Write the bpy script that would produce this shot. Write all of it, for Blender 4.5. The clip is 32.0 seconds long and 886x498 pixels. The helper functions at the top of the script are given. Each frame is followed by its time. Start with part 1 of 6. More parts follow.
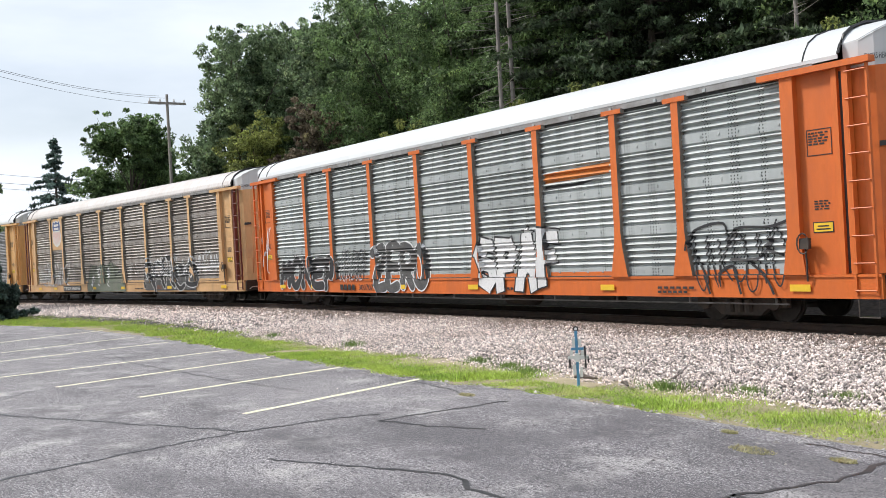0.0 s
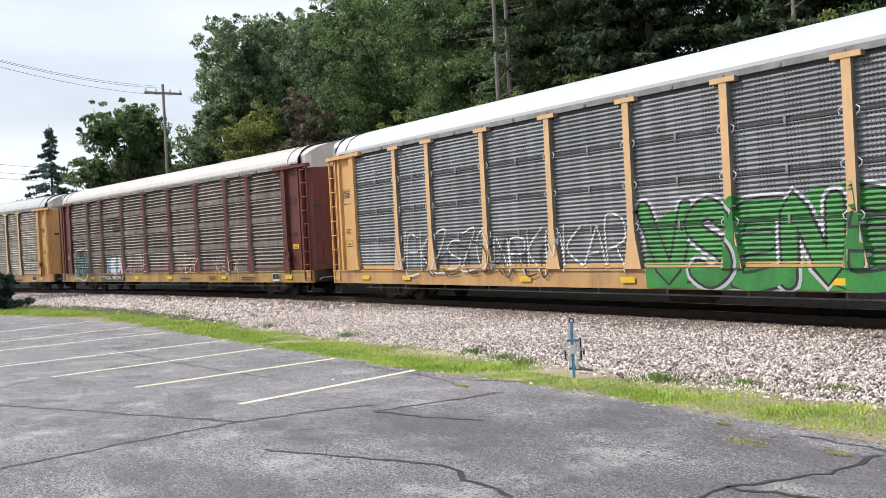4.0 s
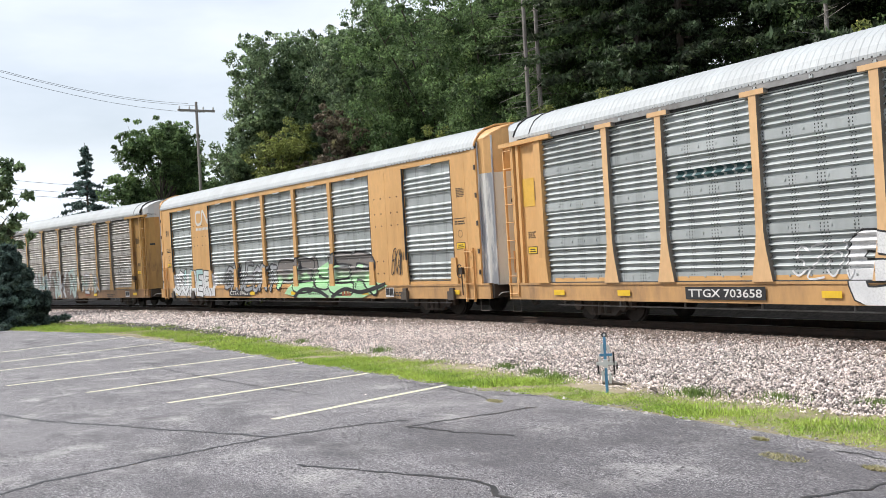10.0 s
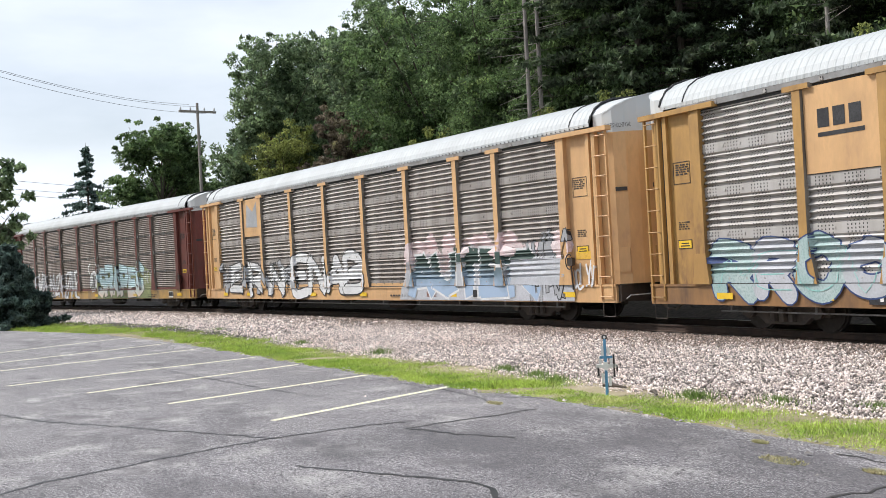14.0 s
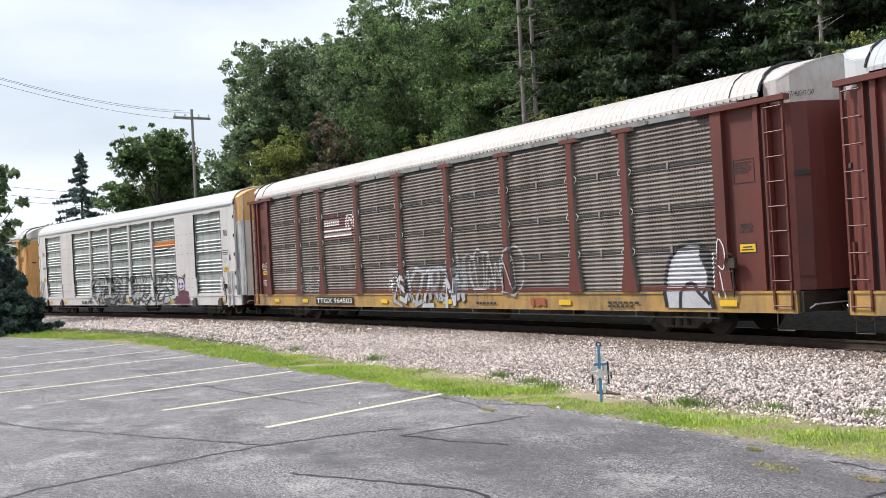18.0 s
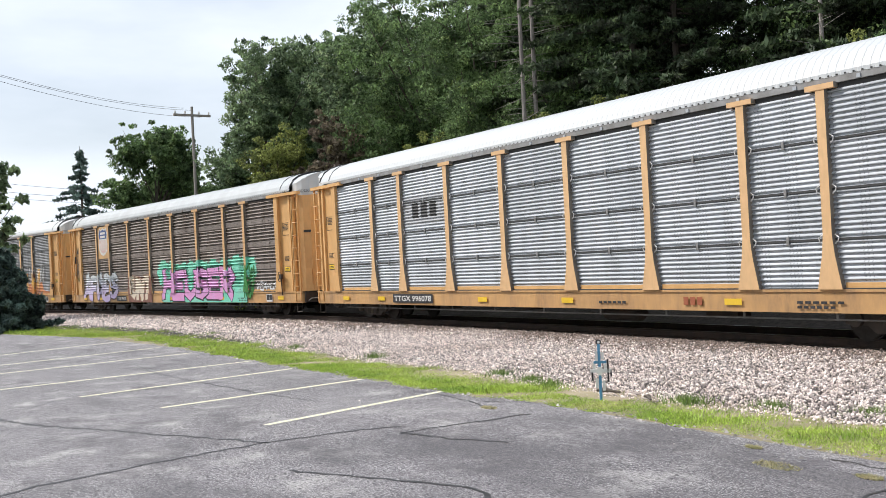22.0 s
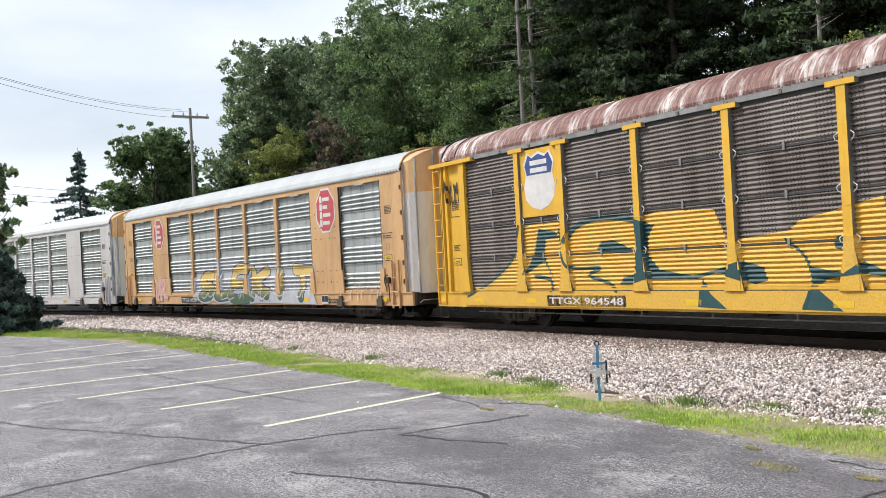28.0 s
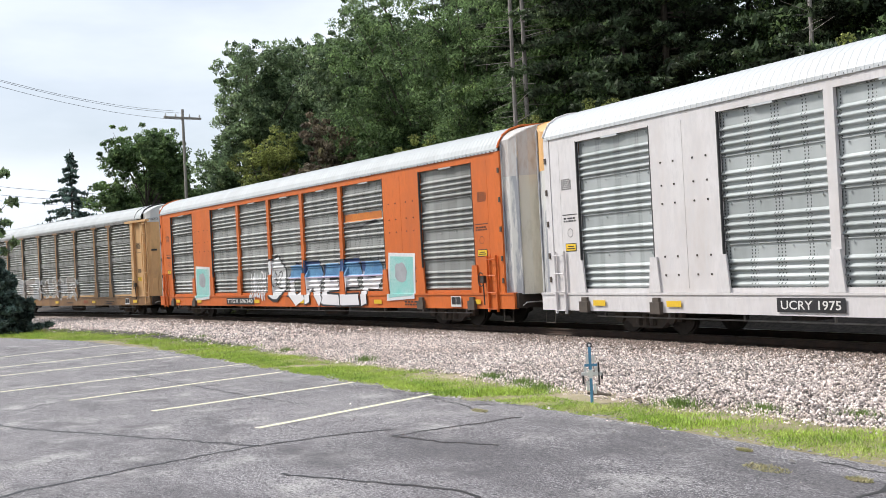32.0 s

▶ _Exercise instructions_
Repeat the data exactly, excluding the pictures.

▶ _Exercise answer_
Write the bpy script that would produce this shot. Write all of it, for Blender 4.5. The clip is 32.0 seconds long and 886x498 pixels. The helper functions at the top of the script are given. Each frame is followed by its time. Start with part 1 of 6. More parts follow.
0.0 s
4.0 s
10.0 s
14.0 s
18.0 s
22.0 s
28.0 s
32.0 s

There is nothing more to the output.